Primary school teachers are required to major in education, with a minor in two primary school curriculum subject areas. Secondary school teachers are required to major in the subject they will teach, and to complete a fifth year of education designed to ensure that they have mastered their craft, either alongside their major fieldwork or after they have completed four years of subject coursework. This five-year program results in a master’s degree. Teacher education is heavily research-based, with a strong emphasis on pedagogical content knowledge. Students must also spend a full year teaching in a teacher training school associated with their universities before graduation. These schools are public schools that are subject to national curriculum and teaching requirements just like any other municipal school. However, they have been particularly designed pedagogically to support both pupils and teacher-students in their learning. They are university-affiliated model schools, where prospective teachers and researchers develop and model new practices and complete research on teaching and learning. Teacher education programs in Finland are monitored by the Higher Education Evaluation Council.

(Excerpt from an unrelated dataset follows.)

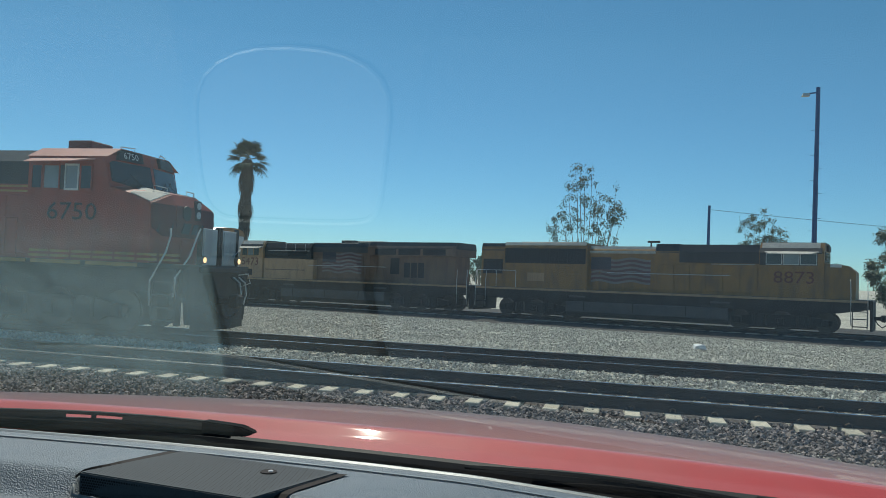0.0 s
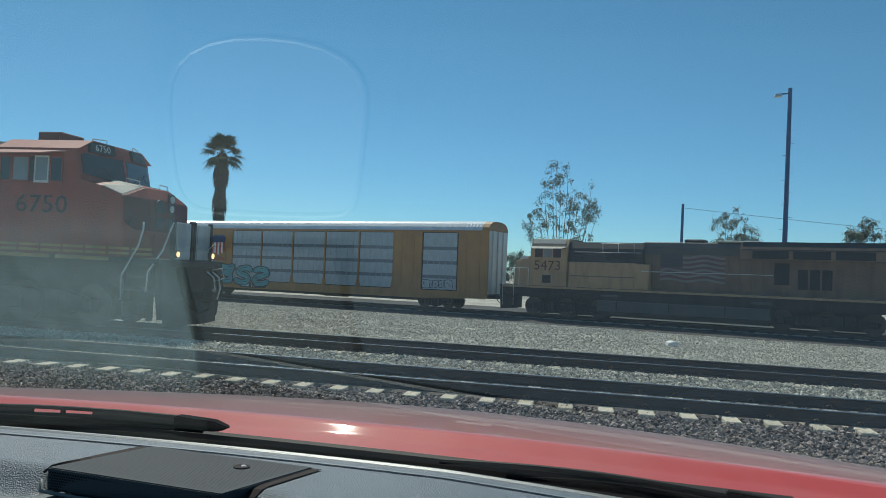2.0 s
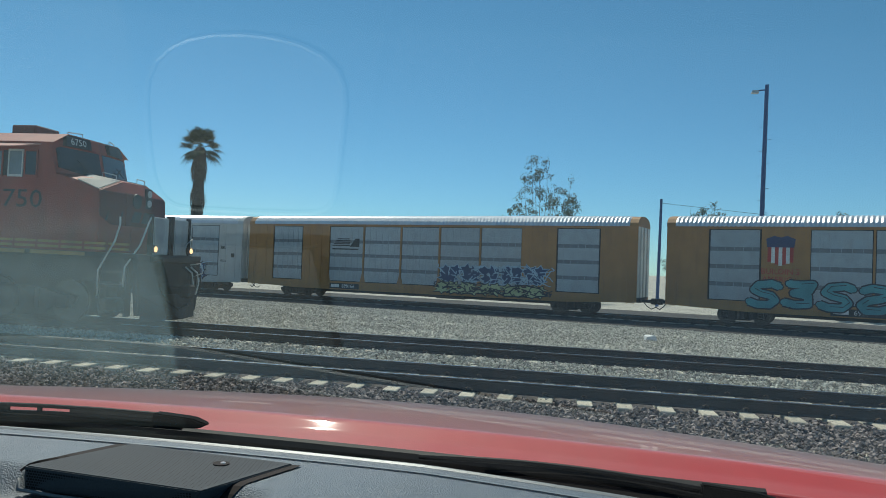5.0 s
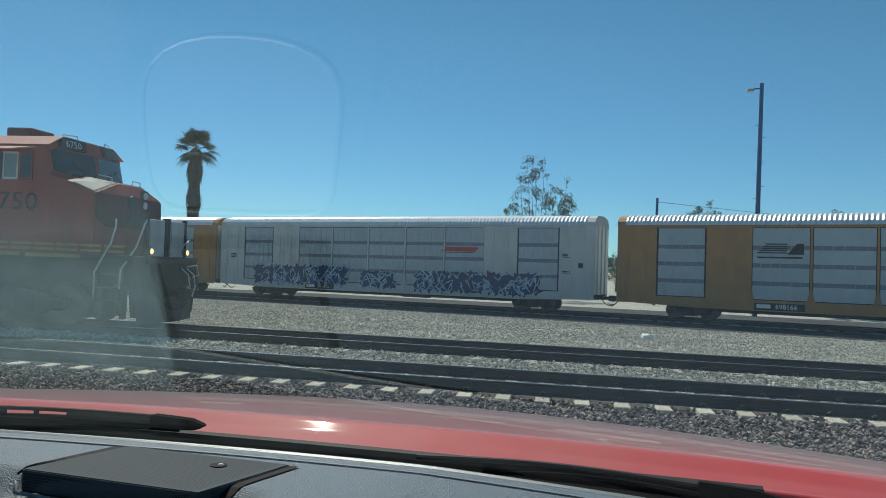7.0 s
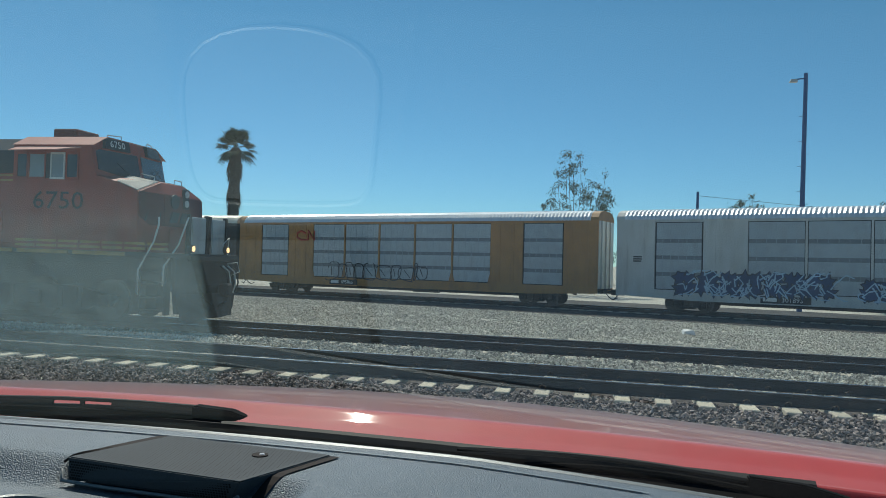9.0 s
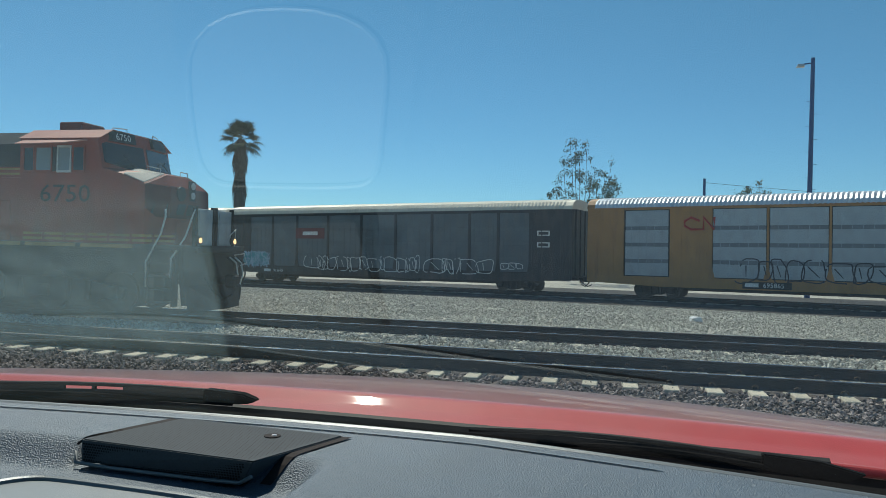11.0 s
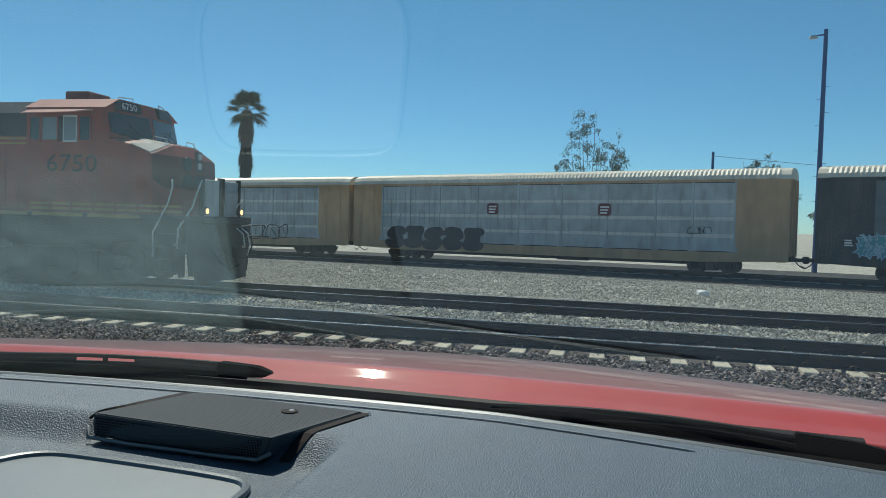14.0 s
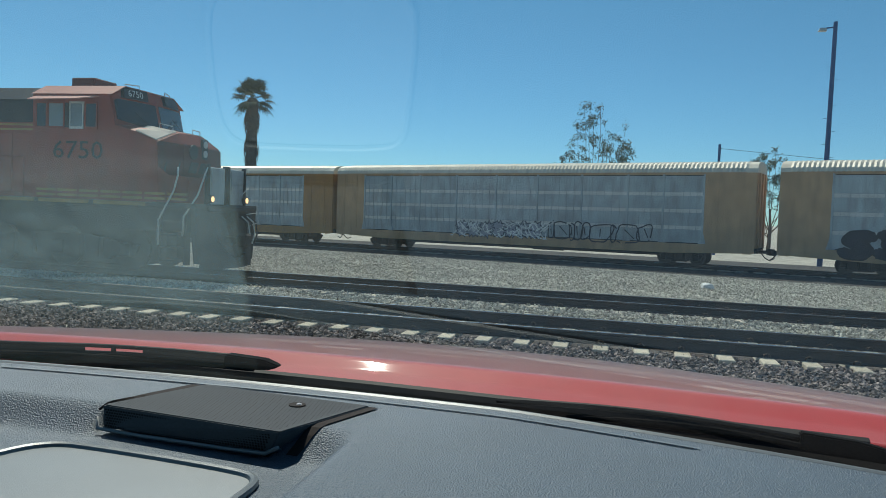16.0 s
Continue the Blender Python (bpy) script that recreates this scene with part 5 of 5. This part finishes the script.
def leafy_tree(x, y, top, width, seed, leaves, label, name="tree", stems=12, shape=((-0.5, 0.45), (-0.25, 0.95), (0.0, 1.0), (0.25, 0.85), (0.5, 0.6))):
    """Upright stems that fan out of one trunk, each with drooping clumps of leaves; shape gives the outline's height."""
    g = ground_z(x, y)
    t = thing(name, label, "tree", "trees beyond the yard", m=pose(x, y, g))
    h, r = top - g, random.Random(seed)
    s = Shape()
    s.tube([(0, 0, 0), (0.1, 0.05, h * 0.2), (-0.05, 0, h * 0.4)], 0.22, 7, 0.10)
    tips = []
    px, pz = zip(*shape)
    for k in range(stems):
        f = -0.5 + (k + r.uniform(0.1, 0.9)) / stems
        z1 = h * float(np.interp(f, px, pz)) * r.uniform(0.84, 1.0)
        p0 = Vector((0, 0, h * r.uniform(0.08, 0.3)))
        p3 = Vector((f * width, r.uniform(-0.35, 0.35) * width, z1))
        p1 = p0.lerp(p3, 0.35) + Vector((f * width * 0.3, 0, -0.03 * h))
        p2 = p0.lerp(p3, 0.7) + Vector((f * width * 0.12 + r.uniform(-0.2, 0.2), 0, 0))
        pts = [p0, p1, p2, p3]
        s.tube(pts, 0.045, 5, 0.010)
        for q in range(9):
            u = r.uniform(1.0, 3.0)
            i = min(2, int(u))
            c = pts[i].lerp(pts[i + 1], u - i)
            e = c + Vector((r.uniform(-1, 1), r.uniform(-1, 1), r.uniform(-0.3, 0.8))) * width * 0.09
            s.tube([c, e], 0.013, 4, 0.005)
            tips.append(e)
        tips.append(p3)
    part("trunk", s, M["bark"], t)
    verts, faces = [], []
    for k in range(leaves):
        c = tips[int(len(tips) * r.random() ** 1.2)] + Vector((r.gauss(0, 1), r.gauss(0, 1), r.gauss(-0.3, 1.1))) * width * 0.026
        d = Vector((r.uniform(-1, 1), r.uniform(-1, 1), r.uniform(-1.6, 0.2))).normalized()
        n = d.orthogonal().normalized() * r.uniform(0.04, 0.065)
        ln = r.uniform(0.16, 0.30)
        b = len(verts)
        verts += [tuple(c), tuple(c + d * ln * 0.5 + n), tuple(c + d * ln), tuple(c + d * ln * 0.5 - n)]
        faces.append((b, b + 1, b + 2, b + 3))
    part("crown", raw("crown", verts, faces, M["leaf"]), None, t)
    return t


palm(-37.3, 70.0, 14.0)
leafy_tree(-3.1, 75.0, 13.1, 7.2, 8, 4200, "slender tree with thin sparse leaves", stems=15, shape=((-0.5, 0.62), (-0.36, 0.66), (-0.3, 0.98), (0.0, 1.0), (0.1, 0.82), (0.3, 0.9), (0.5, 0.72)))
leafy_tree(13.7, 80.0, 9.9, 5.8, 31, 4200, "small sparse tree behind the train")
leafy_tree(19.9, 60.0, 7.0, 5.6, 10, 9000, "low dense dark bush tree")
far = leafy_tree(-9.0, 95.0, 4.6, 6.0, 12, 5000, "low dark distant tree on the skyline")
rr = random.Random(14)
for k in range(11):
    x = -52.0 + 8.6 * k + rr.uniform(-2, 2)
    if abs(x + 9) > 4:
        y = 104.0 + rr.uniform(-6, 22)
        copy_thing(far, pose(x, y, ground_z(x, y), 0, 0, rr.uniform(0, 360)))


def plastic_bag():
    r, s = random.Random(6), Shape()
    s.hull([(r.uniform(-0.26, 0.26), r.uniform(-0.16, 0.16), r.uniform(0.0, 0.2)) for _ in range(16)] + [(-0.2, -0.1, 0.0), (0.2, -0.1, 0.0), (0.2, 0.1, 0.0), (-0.2, 0.1, 0.0)])
    ob = new("plastic_bag", s.mesh("plastic_bag", M["white_letter"]))
    ob.location = (2.63, 25.4, ground_z(2.63, 25.4) - 0.01)
    tagged(ob, "crumpled white plastic bag lying on gravel", "litter")


plastic_bag()

# ---- loose ballast, last of the setting ----
stones("ballast_stones", -16.0, 9.0, 6.5, NEAR - 0.12, 50000, 0.042, -0.240, M["stone"], "loose dark reddish-grey ballast stones")
stones("ballast_stones", -17.0, 10.5, NEAR + GAUGE + 0.15, SECOND - 0.15, 19000, 0.045, -0.205, M["stone_grey"], "loose grey ballast stones between the tracks")
stones("gravel_stones", -17.0, 13.5, SECOND + GAUGE + 0.3, 27.0, 60000, 0.036, 0.0, M["stone_grey"], "loose pale gravel stones on the yard ground", lambda x, y: True)
stones("gravel_stones", -26.0, 15.0, 27.0, 46.0, 70000, 0.050, 0.0, M["stone_grey"], "loose pale gravel stones on the yard ground", lambda x, y: lead_y(x) - y > 7.0)


# ---- motion ----
def gone(t):
    """Metres that the train has gone since the start."""
    return 12.7 * t + 0.09 * t * t if t < 4 else 52.24 + 13.42 * (t - 4)


def vehicle_pose(s, half):
    a, b = lead_at(s - half), lead_at(s + half)
    d = b - a
    m = (a + b) / 2
    return pose(m.x, m.y, m.z, 0, -math.degrees(math.atan2(d.z, math.hypot(d.x, d.y))), math.degrees(math.atan2(d.y, d.x)))


ENDS = [13.2, -9.05, -31.45, -60.85, -90.05, -119.05, -147.95, -176.75, -205.55, -234.25, -263.05]
TRAIN = [loco_a, loco_b, rack1, rack2, rack3, rack4, rack5, rack6, rack7, rack8]


def motions():
    for ob, front, rear in zip(TRAIN, ENDS, ENDS[1:]):
        mid, half = (front + rear) / 2, 6.9 if ob in (loco_a, loco_b) else 10.0
        walk(ob, [(0.5 * k, vehicle_pose(mid + gone(0.5 * k), half)) for k in range(33)])
    where = {ob.name: (front + rear) / 2 for ob, front, rear in zip(TRAIN, ENDS, ENDS[1:])}
    for w, x, r in turning:
        if w.parent.name not in where:
            w.location = (x, 0, r)
            continue
        s0 = where[w.parent.name]
        frames = [k for k in range(0, 481) if -32 < s0 + gone(k / 30) + x < 20] or [0, 480]
        times = sorted({0, 480, *range(max(0, frames[0] - 1), min(480, frames[-1] + 1) + 1)})
        first = gone(frames[0] / 30)
        walk(w, [(k / 30, pose(x, 0, r, 0, math.degrees((gone(min(max(k, frames[0]), frames[-1]) / 30) - first) / r) % 360, 0)) for k in times])


motions()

Finnish education often seems paradoxical to outside observers because it appears to break a lot of the rules we take for granted. And this Finnish paradox has stunned the world as it shows that by focusing on the bigger picture, Finland has succeeded at fostering the individual potential of almost every child. There are no gifted programs, almost no private schools, and no high-stakes national standardized tests. Prioritization is different than in the majority of the world. There is an emphasis on allocating resources for those who need them most, high standards, support for special needs students, qualified teachers taken from the top 10 percent of the nation’s graduates and who must earn a Master’s degree, evaluation of education, balancing decentralization and centralization. And even though this system vastly varies from the rest of the world, it definitely seems to have come out victorious. Now, the next question that might arise is whether or not the global education system shall follow it. It is no mystery why the worldwide school and college-going population gets more and more tired of the current state and quality of education as the days pass by. Will taking a page from Finland’s book finally solve our problem? Well, one can only answer so many questions in a single article. Perhaps, for another time. As for now, goodbye! Or, as the Finnish would say, Hyvästi!